--- START OF DATASET ENTRIES ---

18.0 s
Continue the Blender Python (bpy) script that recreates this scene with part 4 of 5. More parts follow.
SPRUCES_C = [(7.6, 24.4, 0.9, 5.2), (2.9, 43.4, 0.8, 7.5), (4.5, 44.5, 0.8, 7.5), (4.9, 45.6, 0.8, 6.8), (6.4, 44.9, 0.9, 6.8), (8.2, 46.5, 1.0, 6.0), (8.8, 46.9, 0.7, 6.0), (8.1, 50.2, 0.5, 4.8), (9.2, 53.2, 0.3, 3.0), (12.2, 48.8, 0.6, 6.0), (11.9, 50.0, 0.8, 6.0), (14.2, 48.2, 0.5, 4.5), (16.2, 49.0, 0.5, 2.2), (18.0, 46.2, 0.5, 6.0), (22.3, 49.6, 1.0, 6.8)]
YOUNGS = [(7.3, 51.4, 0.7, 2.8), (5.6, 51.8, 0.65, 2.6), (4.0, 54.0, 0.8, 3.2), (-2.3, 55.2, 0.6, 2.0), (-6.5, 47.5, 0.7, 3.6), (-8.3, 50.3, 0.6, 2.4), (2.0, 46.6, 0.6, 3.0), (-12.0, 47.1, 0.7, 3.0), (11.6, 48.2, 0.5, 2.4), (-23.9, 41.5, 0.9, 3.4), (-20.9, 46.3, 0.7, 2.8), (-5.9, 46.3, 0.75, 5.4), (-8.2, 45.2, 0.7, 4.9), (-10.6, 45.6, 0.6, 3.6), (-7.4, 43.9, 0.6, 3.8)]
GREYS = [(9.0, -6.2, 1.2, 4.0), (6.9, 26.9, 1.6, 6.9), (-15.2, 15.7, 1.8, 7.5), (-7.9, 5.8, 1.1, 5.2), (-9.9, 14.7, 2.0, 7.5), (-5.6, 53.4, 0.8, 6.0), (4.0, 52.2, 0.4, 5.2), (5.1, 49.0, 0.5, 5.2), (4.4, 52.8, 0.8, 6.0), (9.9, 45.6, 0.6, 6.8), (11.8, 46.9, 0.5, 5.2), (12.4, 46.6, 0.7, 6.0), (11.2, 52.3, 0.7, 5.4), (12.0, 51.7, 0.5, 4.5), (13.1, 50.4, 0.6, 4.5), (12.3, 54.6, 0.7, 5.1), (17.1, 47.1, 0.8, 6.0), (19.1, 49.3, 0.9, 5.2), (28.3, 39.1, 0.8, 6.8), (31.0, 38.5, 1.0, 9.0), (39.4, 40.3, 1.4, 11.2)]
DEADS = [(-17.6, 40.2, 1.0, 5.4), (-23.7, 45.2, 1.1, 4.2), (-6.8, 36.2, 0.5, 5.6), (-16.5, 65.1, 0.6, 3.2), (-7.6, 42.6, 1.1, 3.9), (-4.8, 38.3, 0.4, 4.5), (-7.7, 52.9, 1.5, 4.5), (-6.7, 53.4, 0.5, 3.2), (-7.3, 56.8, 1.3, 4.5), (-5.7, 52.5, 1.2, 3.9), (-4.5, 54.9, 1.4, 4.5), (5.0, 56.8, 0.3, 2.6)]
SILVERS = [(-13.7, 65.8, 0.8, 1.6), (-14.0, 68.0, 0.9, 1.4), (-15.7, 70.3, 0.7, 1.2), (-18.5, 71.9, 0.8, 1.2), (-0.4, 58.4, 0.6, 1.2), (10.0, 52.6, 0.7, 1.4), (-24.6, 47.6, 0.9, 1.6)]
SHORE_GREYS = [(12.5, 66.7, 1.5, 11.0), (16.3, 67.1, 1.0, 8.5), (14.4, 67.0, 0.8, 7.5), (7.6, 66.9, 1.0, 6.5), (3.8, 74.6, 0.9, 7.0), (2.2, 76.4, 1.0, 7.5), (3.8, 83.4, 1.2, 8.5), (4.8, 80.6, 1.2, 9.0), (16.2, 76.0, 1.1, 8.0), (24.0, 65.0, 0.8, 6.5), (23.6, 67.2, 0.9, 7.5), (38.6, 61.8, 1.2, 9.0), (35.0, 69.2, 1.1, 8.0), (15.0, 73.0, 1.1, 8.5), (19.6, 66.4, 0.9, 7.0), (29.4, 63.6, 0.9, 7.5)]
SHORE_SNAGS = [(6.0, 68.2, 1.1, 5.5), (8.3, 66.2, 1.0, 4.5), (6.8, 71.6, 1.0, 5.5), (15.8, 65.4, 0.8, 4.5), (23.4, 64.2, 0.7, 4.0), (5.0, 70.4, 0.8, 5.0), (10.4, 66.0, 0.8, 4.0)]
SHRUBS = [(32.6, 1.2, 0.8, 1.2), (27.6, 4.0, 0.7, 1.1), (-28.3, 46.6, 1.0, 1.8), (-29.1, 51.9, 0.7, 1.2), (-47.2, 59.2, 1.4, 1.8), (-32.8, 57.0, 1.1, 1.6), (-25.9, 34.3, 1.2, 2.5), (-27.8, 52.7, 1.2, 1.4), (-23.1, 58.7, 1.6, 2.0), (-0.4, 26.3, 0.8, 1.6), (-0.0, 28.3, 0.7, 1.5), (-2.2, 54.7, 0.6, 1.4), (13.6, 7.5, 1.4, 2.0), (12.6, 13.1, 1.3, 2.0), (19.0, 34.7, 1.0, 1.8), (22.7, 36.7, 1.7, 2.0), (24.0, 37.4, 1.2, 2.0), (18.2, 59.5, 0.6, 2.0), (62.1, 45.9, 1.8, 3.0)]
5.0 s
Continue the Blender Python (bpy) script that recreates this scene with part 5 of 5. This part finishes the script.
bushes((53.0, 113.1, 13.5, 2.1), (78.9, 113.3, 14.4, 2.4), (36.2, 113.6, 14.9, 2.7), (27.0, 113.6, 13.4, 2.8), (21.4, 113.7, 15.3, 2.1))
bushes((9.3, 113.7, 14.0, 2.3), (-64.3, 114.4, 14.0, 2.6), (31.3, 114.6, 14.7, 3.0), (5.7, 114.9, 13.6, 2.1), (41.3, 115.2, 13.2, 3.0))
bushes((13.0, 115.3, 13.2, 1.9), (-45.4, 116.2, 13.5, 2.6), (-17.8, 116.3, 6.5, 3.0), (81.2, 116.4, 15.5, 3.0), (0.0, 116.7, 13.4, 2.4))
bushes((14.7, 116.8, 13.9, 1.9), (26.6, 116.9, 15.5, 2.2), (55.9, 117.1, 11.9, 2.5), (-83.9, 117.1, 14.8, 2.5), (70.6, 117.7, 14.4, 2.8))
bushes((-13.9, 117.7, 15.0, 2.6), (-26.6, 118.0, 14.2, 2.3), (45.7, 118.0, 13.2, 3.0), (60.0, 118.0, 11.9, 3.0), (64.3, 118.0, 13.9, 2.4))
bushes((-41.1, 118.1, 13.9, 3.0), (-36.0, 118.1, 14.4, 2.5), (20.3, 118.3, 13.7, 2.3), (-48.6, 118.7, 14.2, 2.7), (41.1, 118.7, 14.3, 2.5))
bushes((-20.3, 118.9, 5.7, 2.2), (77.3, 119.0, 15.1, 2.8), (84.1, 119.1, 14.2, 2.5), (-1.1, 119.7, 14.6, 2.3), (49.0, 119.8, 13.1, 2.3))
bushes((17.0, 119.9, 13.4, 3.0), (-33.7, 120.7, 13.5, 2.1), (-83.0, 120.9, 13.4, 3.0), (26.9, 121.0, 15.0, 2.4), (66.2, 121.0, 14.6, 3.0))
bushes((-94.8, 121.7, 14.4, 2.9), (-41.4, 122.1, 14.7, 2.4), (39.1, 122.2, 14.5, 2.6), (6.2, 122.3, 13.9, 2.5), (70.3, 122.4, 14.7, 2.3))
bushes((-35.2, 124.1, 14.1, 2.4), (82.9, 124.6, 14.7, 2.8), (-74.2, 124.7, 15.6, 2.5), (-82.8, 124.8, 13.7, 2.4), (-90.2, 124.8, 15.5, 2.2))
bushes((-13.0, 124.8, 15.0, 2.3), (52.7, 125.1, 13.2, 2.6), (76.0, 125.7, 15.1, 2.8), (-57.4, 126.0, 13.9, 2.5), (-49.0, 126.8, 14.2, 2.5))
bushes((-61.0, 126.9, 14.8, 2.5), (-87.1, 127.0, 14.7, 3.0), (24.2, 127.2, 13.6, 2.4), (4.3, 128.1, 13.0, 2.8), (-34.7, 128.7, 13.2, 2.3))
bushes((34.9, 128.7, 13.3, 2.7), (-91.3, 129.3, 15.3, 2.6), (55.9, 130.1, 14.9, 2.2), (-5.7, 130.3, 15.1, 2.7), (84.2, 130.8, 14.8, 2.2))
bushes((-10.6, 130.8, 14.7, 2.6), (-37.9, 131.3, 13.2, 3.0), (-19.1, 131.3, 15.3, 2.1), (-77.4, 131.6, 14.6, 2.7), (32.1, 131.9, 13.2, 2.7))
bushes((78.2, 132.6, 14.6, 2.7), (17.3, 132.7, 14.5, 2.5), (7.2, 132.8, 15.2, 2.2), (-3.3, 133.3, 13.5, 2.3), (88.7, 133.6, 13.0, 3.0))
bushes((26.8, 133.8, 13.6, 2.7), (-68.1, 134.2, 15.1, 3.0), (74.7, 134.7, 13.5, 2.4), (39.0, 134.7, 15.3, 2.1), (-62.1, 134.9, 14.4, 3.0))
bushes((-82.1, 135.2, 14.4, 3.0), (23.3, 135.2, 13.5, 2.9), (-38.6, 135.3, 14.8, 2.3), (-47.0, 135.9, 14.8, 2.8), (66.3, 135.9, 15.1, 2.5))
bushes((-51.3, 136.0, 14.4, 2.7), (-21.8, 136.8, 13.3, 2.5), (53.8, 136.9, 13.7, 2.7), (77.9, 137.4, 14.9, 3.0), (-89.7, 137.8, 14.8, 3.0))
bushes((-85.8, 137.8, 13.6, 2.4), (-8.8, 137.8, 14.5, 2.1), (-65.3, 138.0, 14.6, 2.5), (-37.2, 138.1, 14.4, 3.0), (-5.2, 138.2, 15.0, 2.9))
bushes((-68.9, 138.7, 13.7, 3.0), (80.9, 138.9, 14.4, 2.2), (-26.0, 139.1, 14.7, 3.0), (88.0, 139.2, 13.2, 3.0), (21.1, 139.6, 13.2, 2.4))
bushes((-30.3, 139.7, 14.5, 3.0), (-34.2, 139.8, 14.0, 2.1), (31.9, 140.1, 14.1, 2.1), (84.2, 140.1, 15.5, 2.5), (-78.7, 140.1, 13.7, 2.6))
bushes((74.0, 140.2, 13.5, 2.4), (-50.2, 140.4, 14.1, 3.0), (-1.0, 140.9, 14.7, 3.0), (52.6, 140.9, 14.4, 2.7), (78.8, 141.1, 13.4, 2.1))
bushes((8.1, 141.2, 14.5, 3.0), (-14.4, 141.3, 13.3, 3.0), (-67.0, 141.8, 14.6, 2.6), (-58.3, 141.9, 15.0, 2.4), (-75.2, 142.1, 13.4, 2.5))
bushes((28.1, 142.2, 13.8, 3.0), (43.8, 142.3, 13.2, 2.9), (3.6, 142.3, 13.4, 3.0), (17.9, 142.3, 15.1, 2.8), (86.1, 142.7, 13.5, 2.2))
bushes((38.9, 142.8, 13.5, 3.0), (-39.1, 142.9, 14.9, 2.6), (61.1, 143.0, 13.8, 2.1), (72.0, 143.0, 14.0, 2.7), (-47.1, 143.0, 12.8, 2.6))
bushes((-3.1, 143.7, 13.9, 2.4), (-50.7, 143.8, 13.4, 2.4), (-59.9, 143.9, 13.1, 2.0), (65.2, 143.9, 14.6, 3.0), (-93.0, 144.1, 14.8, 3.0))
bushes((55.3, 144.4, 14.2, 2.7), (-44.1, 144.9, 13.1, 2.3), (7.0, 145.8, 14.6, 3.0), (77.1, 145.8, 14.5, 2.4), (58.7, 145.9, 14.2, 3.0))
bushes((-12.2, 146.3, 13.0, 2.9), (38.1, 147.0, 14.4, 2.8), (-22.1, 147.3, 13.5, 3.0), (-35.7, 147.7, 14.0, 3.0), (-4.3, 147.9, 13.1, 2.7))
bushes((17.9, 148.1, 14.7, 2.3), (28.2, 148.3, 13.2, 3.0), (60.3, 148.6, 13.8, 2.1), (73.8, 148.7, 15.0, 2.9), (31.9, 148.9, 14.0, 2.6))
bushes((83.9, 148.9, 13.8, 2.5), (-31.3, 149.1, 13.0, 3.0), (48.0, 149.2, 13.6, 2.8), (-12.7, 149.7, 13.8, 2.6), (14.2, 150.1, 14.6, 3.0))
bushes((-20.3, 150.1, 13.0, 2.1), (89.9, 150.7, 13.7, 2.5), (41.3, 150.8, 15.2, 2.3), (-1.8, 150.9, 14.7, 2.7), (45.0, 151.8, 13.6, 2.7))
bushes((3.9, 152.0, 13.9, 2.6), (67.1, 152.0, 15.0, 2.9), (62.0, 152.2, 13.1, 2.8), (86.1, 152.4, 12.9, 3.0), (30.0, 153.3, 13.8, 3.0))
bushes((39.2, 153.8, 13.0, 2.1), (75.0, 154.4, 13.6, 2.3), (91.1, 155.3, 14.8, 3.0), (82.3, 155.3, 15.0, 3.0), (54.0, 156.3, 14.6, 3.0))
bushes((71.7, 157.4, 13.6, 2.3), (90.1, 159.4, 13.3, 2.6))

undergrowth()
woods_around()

--- END OF DATASET ENTRIES ---

WHAT IS EXPECTED:
Filter the entries down to the lines with the word "Continue" in them.

OUTPUT BELOW:
Continue the Blender Python (bpy) script that recreates this scene with part 4 of 5. More parts follow.
Continue the Blender Python (bpy) script that recreates this scene with part 5 of 5. This part finishes the script.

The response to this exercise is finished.